▶ [INSTRUCTIONS FOR THE TASK]: Produce an exact transcription of the listing below, omitting the pictures.

▶ [GIVEN MATERIAL]:
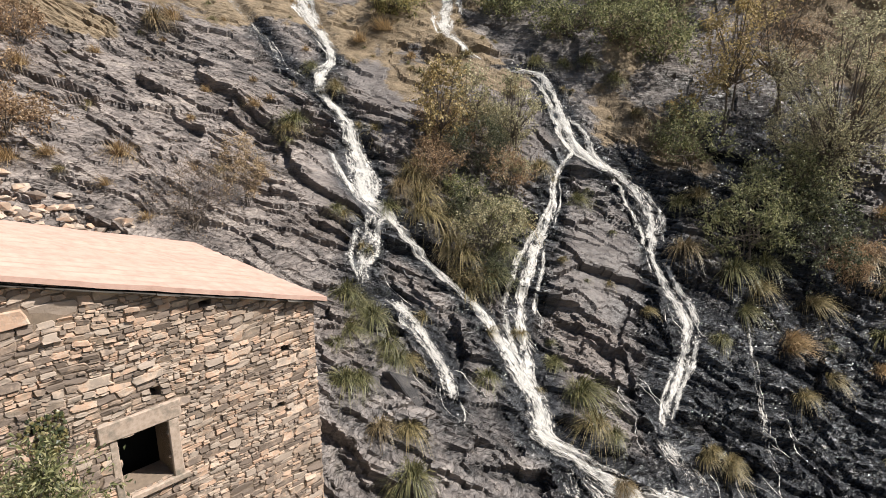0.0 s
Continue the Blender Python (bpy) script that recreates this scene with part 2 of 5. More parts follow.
fall("left_fall", [(-8.7, 41.6, 1.1), (-7.66, 38.66, 1.11), (-6.45, 36.66, 0.91), (-5.69, 34.69, 0.47), (-6.09, 32.65, 0.7), (-5.44, 31.22, 0.79), (-4.33, 29.53, 0.86), (-3.76, 28.14, 1.05), (-3.45, 27.0, 1.55), (-3.0, 25.44, 1.07), (-2.39, 25.08, 1.01), (-1.87, 24.63, 0.65), (-1.12, 24.18, 0.54), (-0.31, 23.6, 0.53), (0.77, 22.78, 0.57), (1.73, 21.94, 0.7), (2.28, 21.05, 0.92), (2.81, 20.15, 1.17), (3.25, 19.04, 1.1), (3.3, 18.33, 1.1)])
fall("left_fall_branch", [(-2.2, 25.25, 0.76), (-2.63, 24.34, 0.84), (-2.84, 22.81, 0.89), (-2.86, 22.0, 0.69), (-2.67, 21.3, 0.4)])
fall("left_side_fall", [(-1.98, 21.47, 0.5), (-1.11, 21.04, 0.81), (-0.35, 20.04, 0.78), (0.15, 19.36, 0.64), (0.3, 18.1, 0.33)])
fall("upper_trickle", [(-12.6, 39.8, 0.42), (-10.82, 36.86, 0.43), (-8.96, 34.75, 0.41), (-7.92, 33.22, 0.26), (-6.71, 32.5, 0.32)])
fall("top_fall", [(0.6, 44.2, 1.0), (0.19, 41.39, 1.01), (0.11, 39.02, 1.1), (0.85, 38.0, 0.57), (1.84, 37.12, 0.63)])
fall("middle_fall", [(3.82, 36.73, 0.7), (5.22, 36.36, 0.97), (5.84, 35.07, 0.88), (6.11, 33.09, 0.96), (6.44, 31.9, 1.1), (7.3, 31.1, 0.9), (8.2, 30.8, 0.6)])
fall("middle_fall_lower", [(6.3, 32.5, 0.35), (6.2, 31.5, 0.35), (5.27, 30.04, 0.41), (4.95, 28.44, 0.57), (4.27, 26.93, 0.71), (3.46, 24.74, 0.71), (3.08, 23.31, 0.83), (2.97, 22.06, 0.95), (3.01, 20.54, 0.82), (3.19, 20.06, 0.68)])
fall("right_fall", [(6.2, 32.6, 0.7), (6.6, 31.7, 0.93), (7.8, 31.09, 0.74), (8.95, 30.5, 1.11), (9.38, 29.65, 1.39), (9.61, 28.61, 1.0), (9.11, 27.16, 0.51), (9.18, 26.18, 0.56), (9.52, 25.42, 1.04), (9.91, 24.74, 0.98), (9.72, 23.7, 0.69), (9.0, 22.37, 0.56), (8.26, 21.19, 0.44), (7.67, 20.02, 0.38)])
fall("right_fall_foot", [(7.65, 19.94, 0.81), (8.01, 19.47, 1.19), (8.47, 19.01, 1.09), (8.71, 18.22, 0.71)])
fall("thin_trickle", [(12.84, 25.7, 0.14), (12.38, 23.38, 0.16), (12.17, 22.14, 0.16), (11.76, 20.48, 0.21), (12.27, 19.65, 0.18)])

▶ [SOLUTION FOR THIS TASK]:
0.0 s
Continue the Blender Python (bpy) script that recreates this scene with part 2 of 5. More parts follow.
fall("left_fall", [(-8.7, 41.6, 1.1), (-7.66, 38.66, 1.11), (-6.45, 36.66, 0.91), (-5.69, 34.69, 0.47), (-6.09, 32.65, 0.7), (-5.44, 31.22, 0.79), (-4.33, 29.53, 0.86), (-3.76, 28.14, 1.05), (-3.45, 27.0, 1.55), (-3.0, 25.44, 1.07), (-2.39, 25.08, 1.01), (-1.87, 24.63, 0.65), (-1.12, 24.18, 0.54), (-0.31, 23.6, 0.53), (0.77, 22.78, 0.57), (1.73, 21.94, 0.7), (2.28, 21.05, 0.92), (2.81, 20.15, 1.17), (3.25, 19.04, 1.1), (3.3, 18.33, 1.1)])
fall("left_fall_branch", [(-2.2, 25.25, 0.76), (-2.63, 24.34, 0.84), (-2.84, 22.81, 0.89), (-2.86, 22.0, 0.69), (-2.67, 21.3, 0.4)])
fall("left_side_fall", [(-1.98, 21.47, 0.5), (-1.11, 21.04, 0.81), (-0.35, 20.04, 0.78), (0.15, 19.36, 0.64), (0.3, 18.1, 0.33)])
fall("upper_trickle", [(-12.6, 39.8, 0.42), (-10.82, 36.86, 0.43), (-8.96, 34.75, 0.41), (-7.92, 33.22, 0.26), (-6.71, 32.5, 0.32)])
fall("top_fall", [(0.6, 44.2, 1.0), (0.19, 41.39, 1.01), (0.11, 39.02, 1.1), (0.85, 38.0, 0.57), (1.84, 37.12, 0.63)])
fall("middle_fall", [(3.82, 36.73, 0.7), (5.22, 36.36, 0.97), (5.84, 35.07, 0.88), (6.11, 33.09, 0.96), (6.44, 31.9, 1.1), (7.3, 31.1, 0.9), (8.2, 30.8, 0.6)])
fall("middle_fall_lower", [(6.3, 32.5, 0.35), (6.2, 31.5, 0.35), (5.27, 30.04, 0.41), (4.95, 28.44, 0.57), (4.27, 26.93, 0.71), (3.46, 24.74, 0.71), (3.08, 23.31, 0.83), (2.97, 22.06, 0.95), (3.01, 20.54, 0.82), (3.19, 20.06, 0.68)])
fall("right_fall", [(6.2, 32.6, 0.7), (6.6, 31.7, 0.93), (7.8, 31.09, 0.74), (8.95, 30.5, 1.11), (9.38, 29.65, 1.39), (9.61, 28.61, 1.0), (9.11, 27.16, 0.51), (9.18, 26.18, 0.56), (9.52, 25.42, 1.04), (9.91, 24.74, 0.98), (9.72, 23.7, 0.69), (9.0, 22.37, 0.56), (8.26, 21.19, 0.44), (7.67, 20.02, 0.38)])
fall("right_fall_foot", [(7.65, 19.94, 0.81), (8.01, 19.47, 1.19), (8.47, 19.01, 1.09), (8.71, 18.22, 0.71)])
fall("thin_trickle", [(12.84, 25.7, 0.14), (12.38, 23.38, 0.16), (12.17, 22.14, 0.16), (11.76, 20.48, 0.21), (12.27, 19.65, 0.18)])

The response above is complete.